You have made (or will be making) a covenant of companionship. Companionship is the nuts-and-bolts stuff. We will look at companionship and what it involves: Communication… Conduct… Courtship… Church. There are other things we can and will discuss under those topics; but these are the main things we need to understand if marriage is to matter.
Conclusion
As a devotion, for the duration of these studies, I’ve asked you to read The Song of Solomon. As you read through the Song of Solomon you will discover a strong sense of commitment on the part of the Shulamite maiden, Solomon’s spouse. Three times in the book she declares her all-out commitment: 2:16, 4:1, and 6:3. Towards the end of the book she says,
Song of Songs 8:6 Set me as a seal upon your heart, As a seal upon your arm; For love is as strong as death, Jealousy as cruel as the grave; Its flames are flames of fire, A most vehement flame.
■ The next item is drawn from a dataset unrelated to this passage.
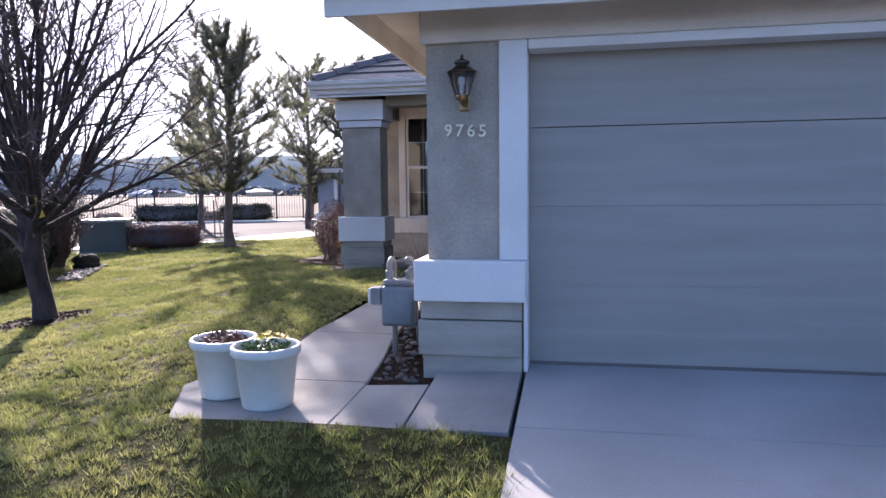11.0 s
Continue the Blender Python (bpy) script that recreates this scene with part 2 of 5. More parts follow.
def finish(bm, name, material, smooth=False):
    me = bpy.data.meshes.new(name)
    bmesh.ops.recalc_face_normals(bm, faces=bm.faces)
    bm.to_mesh(me)
    bm.free()
    me.materials.append(material)
    if smooth:
        me.polygons.foreach_set("use_smooth", [True] * len(me.polygons))
    return me


def part(name, bm, material, parent=None, label="", smooth=False, m=None):
    ob = new(name, finish(bm, name, material, smooth))
    if parent is not None:
        ob.parent = parent
    if m is not None:
        ob.matrix_basis = m
    return tagged(ob, label)


def box(bm, x0, x1, y0, y1, z0, z1, bevel=0.0, m=None):
    """A box, slightly rounded where bevel is given."""
    vs = [bm.verts.new((x, y, z)) for x in (x0, x1) for y in (y0, y1) for z in (z0, z1)]
    fs = [bm.faces.new([vs[i] for i in q]) for q in ((0, 1, 3, 2), (4, 6, 7, 5), (0, 4, 5, 1), (2, 3, 7, 6), (0, 2, 6, 4), (1, 5, 7, 3))]
    if bevel:
        es = list({e for f in fs for e in f.edges})
        r = bmesh.ops.bevel(bm, geom=es, offset=bevel, segments=2, affect="EDGES", profile=0.6)
        vs = list({v for f in r["faces"] for v in f.verts} | {v for v in vs if v.is_valid})
    if m is not None:
        bmesh.ops.transform(bm, matrix=m, verts=[v for v in vs if v.is_valid])
    return vs


def boxes(*rows, bevel=0.0):
    bm = bmesh.new()
    for r in rows:
        box(bm, *r, bevel=bevel)
    return bm


def prism(bm, pts, z0, z1):
    """A flat polygon pulled up from z0 to z1; z0 and z1 may be functions of x, y."""
    f0 = z0 if callable(z0) else (lambda x, y: z0)
    f1 = z1 if callable(z1) else (lambda x, y: z1)
    a = [bm.verts.new((x, y, f0(x, y))) for x, y in pts]
    b = [bm.verts.new((x, y, f1(x, y))) for x, y in pts]
    bm.faces.new(a[::-1])
    bm.faces.new(b)
    for i in range(len(pts)):
        j = (i + 1) % len(pts)
        bm.faces.new((a[i], a[j], b[j], b[i]))


def lathe(bm, profile, seg=20, m=None, close=True):
    """Rings of (radius, z) turned about z."""
    rings = []
    for r, z in profile:
        rings.append([bm.verts.new((r * math.cos(2 * math.pi * i / seg), r * math.sin(2 * math.pi * i / seg), z)) for i in range(seg)])
    for a, b in zip(rings, rings[1:]):
        for i in range(seg):
            j = (i + 1) % seg
            bm.faces.new((a[i], a[j], b[j], b[i]))
    if close:
        bm.faces.new(rings[0][::-1])
        bm.faces.new(rings[-1])
    vs = [v for r in rings for v in r]
    if m is not None:
        bmesh.ops.transform(bm, matrix=m, verts=vs)
    return vs


def tube(bm, pts, radii, seg=8, cap=True):
    """A tube along points."""
    if not hasattr(radii, "__len__"):
        radii = [radii] * len(pts)
    pts = [Vector(p) for p in pts]
    rings = []
    side = None
    for i, p in enumerate(pts):
        d = (pts[min(i + 1, len(pts) - 1)] - pts[max(i - 1, 0)]).normalized()
        if side is None:
            side = d.orthogonal().normalized()
        side = (side - d * side.dot(d)).normalized()
        up = d.cross(side)
        rings.append([bm.verts.new(p + radii[i] * (math.cos(2 * math.pi * k / seg) * side + math.sin(2 * math.pi * k / seg) * up)) for k in range(seg)])
    for a, b in zip(rings, rings[1:]):
        for k in range(seg):
            j = (k + 1) % seg
            bm.faces.new((a[k], a[j], b[j], b[k]))
    if cap:
        bm.faces.new(rings[0][::-1])
        bm.faces.new(rings[-1])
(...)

Her committment is "as strong as death" and "jealous" like "the grave." There’s no middle ground with death and the grave - - they are all consuming. They demand everything from you. Her commitment was full and unflinching.
She mentions a "seal" on Solomon’s heart and arm. In ancient times a seal indicated ownership. It was placed upon an object of great value. She wanted to own Solomon - - to fully posses him. His dreams and his desires were no longer his property. They belonged to her as well. They would dream together; their desires would become the same.
The seal on his heart meant that he knew that he was hers; the seal on his arm meant everyone else knew he was hers.
It’s a good example for you. Make certain that you are totally committed to your spouse. Make sure that yours is a covenant relationship – based upon binding promises, your marriage vows.